Article 40. – Denunciation
1. Any Contracting State may denounce this Convention at any time by a notification addressed to the Secretary-General of the United Nations.
2. Such denunciation shall take effect for the Contracting State concerned one year from the date upon which it is received by the Secretary-General of the United Nations.
3. Any State which has made a declaration or notification under article 36 may, at any time thereafter, by a notification to the Secretary-General of the United Nations, declare that the Convention shall cease to extend to such territory one year after the date of receipt of the notification by the Secretary-General.
Article 41. – Revision
1. Any Contracting State may request revision of this Convention at any time by a notification addressed to the Secretary-General of the United Nations.
2. The General Assembly of the United Nations shall recommend the steps, if any, to be taken in respect of such request.

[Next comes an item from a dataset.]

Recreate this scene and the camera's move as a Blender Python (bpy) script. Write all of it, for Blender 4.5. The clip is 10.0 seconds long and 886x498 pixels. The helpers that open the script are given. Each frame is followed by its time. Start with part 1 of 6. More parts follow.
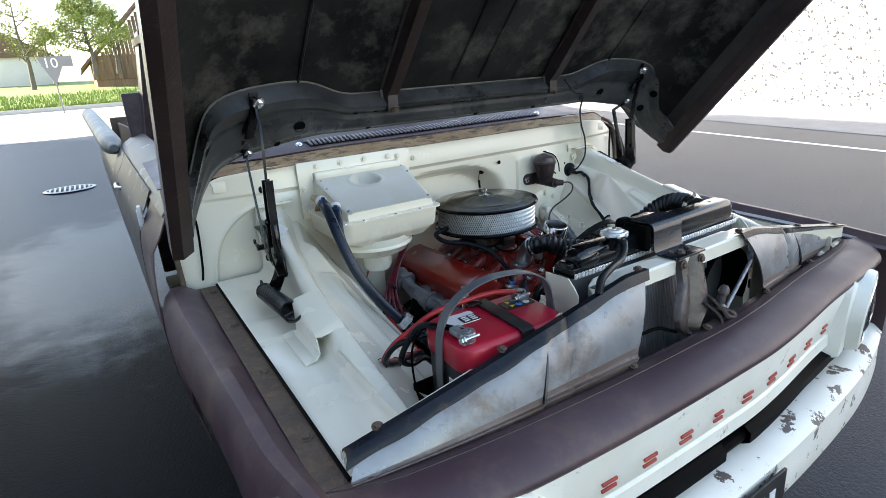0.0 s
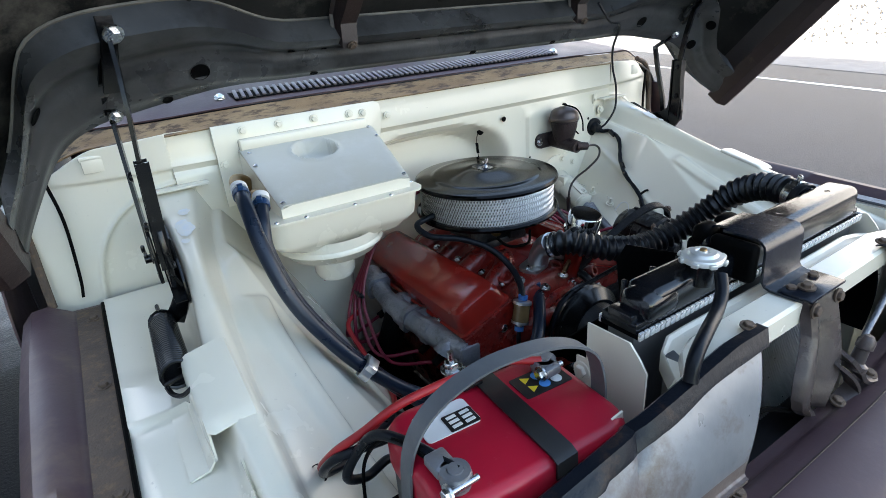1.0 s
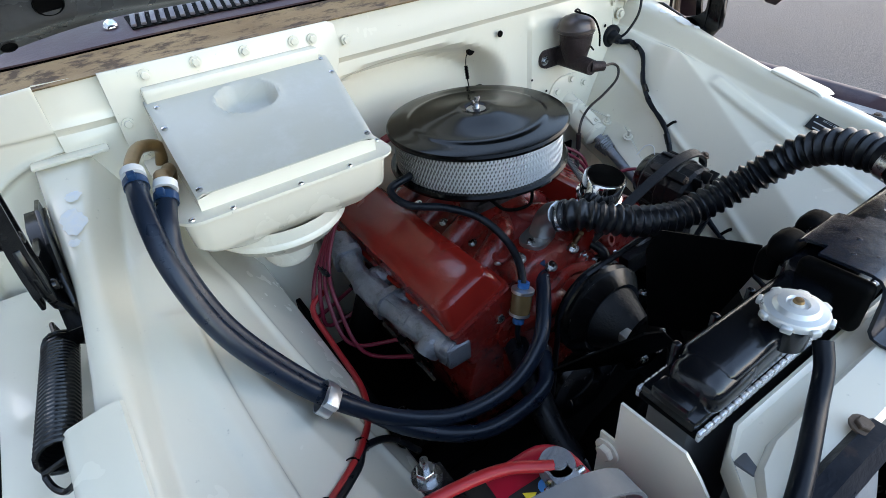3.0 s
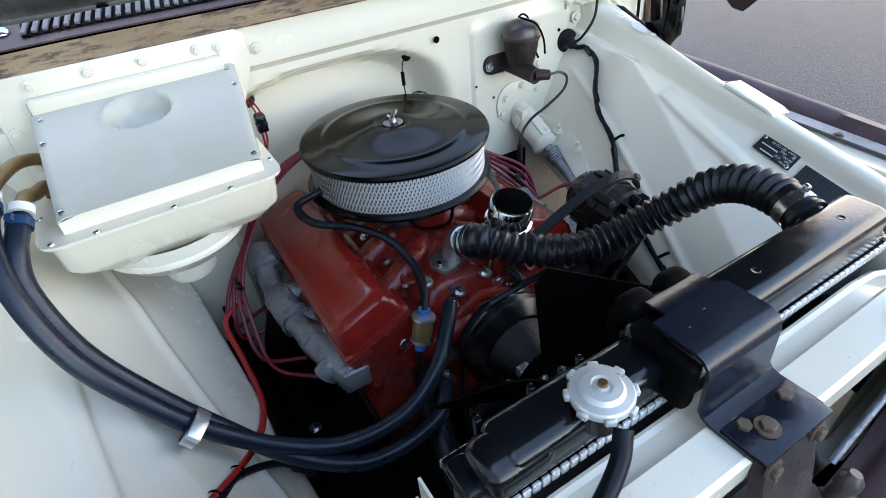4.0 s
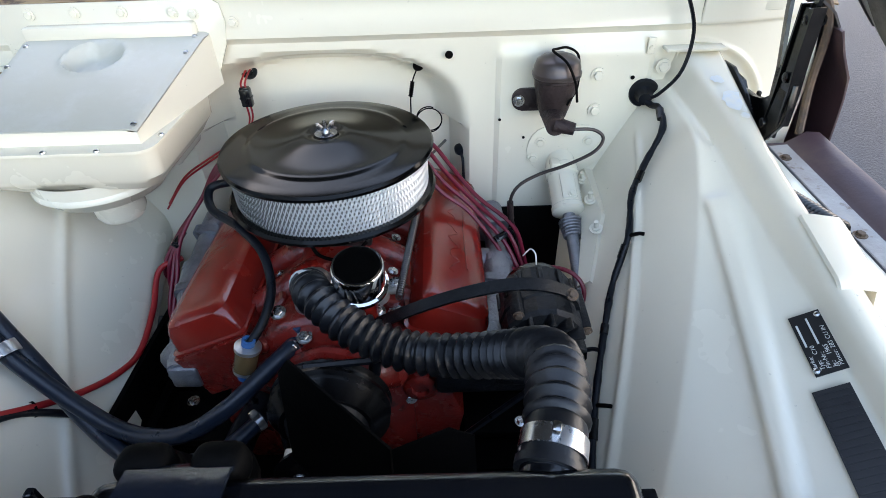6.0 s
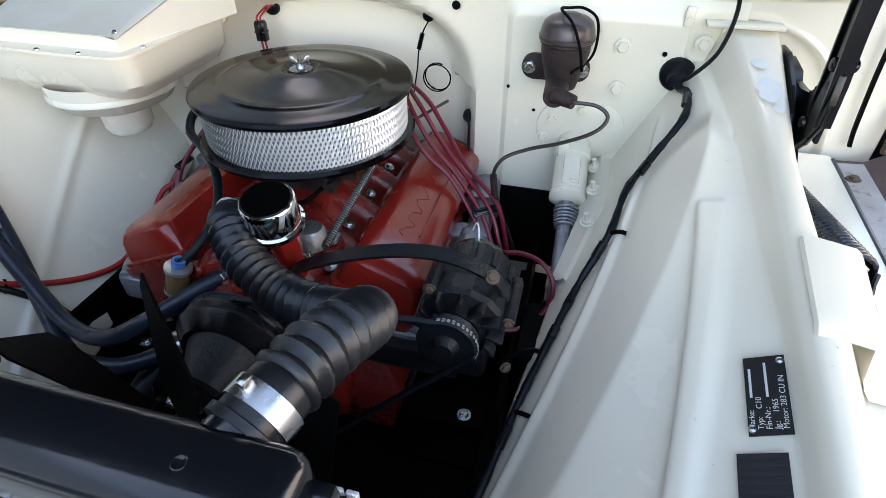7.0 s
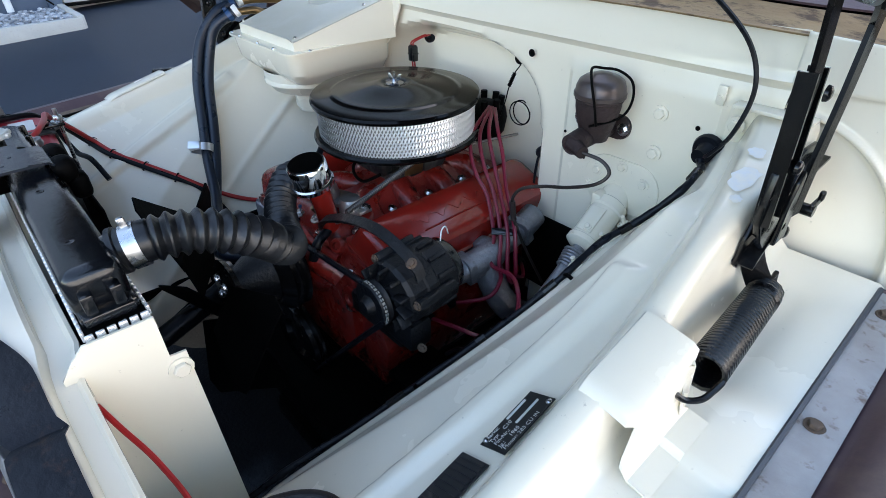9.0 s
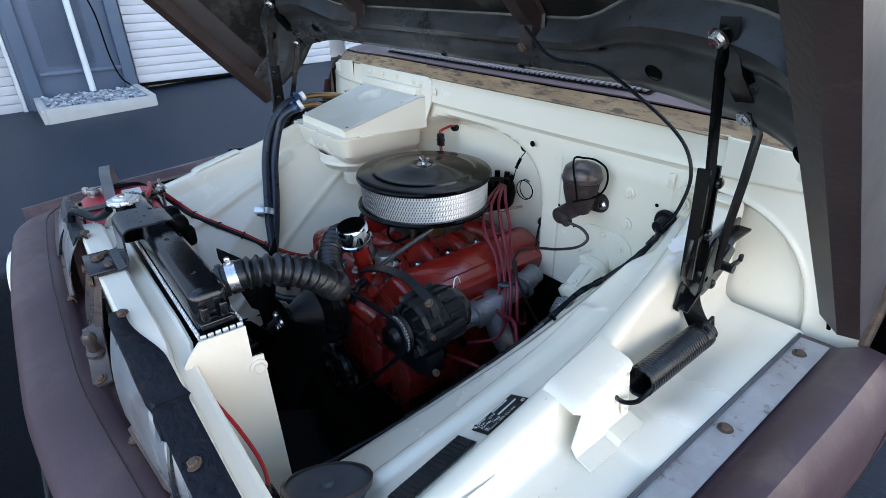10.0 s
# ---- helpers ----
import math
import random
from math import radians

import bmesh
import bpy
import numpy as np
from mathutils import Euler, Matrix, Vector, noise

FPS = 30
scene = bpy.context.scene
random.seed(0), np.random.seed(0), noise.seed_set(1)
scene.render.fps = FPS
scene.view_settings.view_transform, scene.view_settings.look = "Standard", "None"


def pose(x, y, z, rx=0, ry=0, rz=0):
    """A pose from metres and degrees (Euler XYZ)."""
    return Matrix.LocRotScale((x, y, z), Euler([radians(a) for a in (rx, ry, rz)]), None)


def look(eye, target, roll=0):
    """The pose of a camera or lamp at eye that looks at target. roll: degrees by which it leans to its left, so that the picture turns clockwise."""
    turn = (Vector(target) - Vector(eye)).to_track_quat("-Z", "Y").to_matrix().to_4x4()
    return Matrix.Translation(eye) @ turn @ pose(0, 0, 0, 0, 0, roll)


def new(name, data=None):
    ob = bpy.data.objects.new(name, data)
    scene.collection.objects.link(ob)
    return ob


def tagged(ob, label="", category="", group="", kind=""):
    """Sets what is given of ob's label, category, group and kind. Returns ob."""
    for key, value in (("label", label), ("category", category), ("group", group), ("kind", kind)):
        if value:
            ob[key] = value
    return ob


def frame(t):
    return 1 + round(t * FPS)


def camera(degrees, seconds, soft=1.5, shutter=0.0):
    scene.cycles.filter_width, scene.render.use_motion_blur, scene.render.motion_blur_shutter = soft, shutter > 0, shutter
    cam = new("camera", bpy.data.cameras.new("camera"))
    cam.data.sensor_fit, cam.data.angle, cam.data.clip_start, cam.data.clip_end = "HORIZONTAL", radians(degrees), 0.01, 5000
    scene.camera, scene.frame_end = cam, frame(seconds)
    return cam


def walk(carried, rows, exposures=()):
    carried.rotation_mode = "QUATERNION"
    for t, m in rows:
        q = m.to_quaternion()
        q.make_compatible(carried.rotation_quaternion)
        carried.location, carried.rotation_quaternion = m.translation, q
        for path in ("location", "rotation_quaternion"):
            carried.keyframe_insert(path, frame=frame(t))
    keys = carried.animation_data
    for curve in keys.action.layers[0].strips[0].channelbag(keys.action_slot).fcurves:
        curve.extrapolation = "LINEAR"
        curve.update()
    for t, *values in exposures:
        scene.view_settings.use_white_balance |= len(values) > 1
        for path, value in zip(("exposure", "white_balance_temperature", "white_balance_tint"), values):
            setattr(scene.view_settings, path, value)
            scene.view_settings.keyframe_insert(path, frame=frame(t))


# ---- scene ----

Article 42. – Notifications by the Secretary-General of the United Nations
The Secretary-General of the United Nations shall inform all Members of the United Nations and non-member States referred to in article 35:
( a ) Of signatures, ratifications and accessions in accordance with article 35;
( b ) Of declarations and notifications in accordance with article 36;
( c ) Of reservations and withdrawals in accordance with article 38;
( d ) Of the date on which this Convention will come into force in accordance with article 39;
( e ) Of denunciations and notifications in accordance with article 40;
( f ) Of request for revision in accordance with article 41.
In faith whereof the undersigned, duly authorized, have signed this Convention on behalf of their respective Governments.
Done at New York, this twenty-eighth day of September, one thousand nine hundred and fifty-four, in a single copy, of which the English, French and Spanish texts are equally authentic and which shall remain deposited in the archives of the United Nations, and certified true copies of which shall be delivered to all Members of the United Nations and to the non-member States referred to in article 35.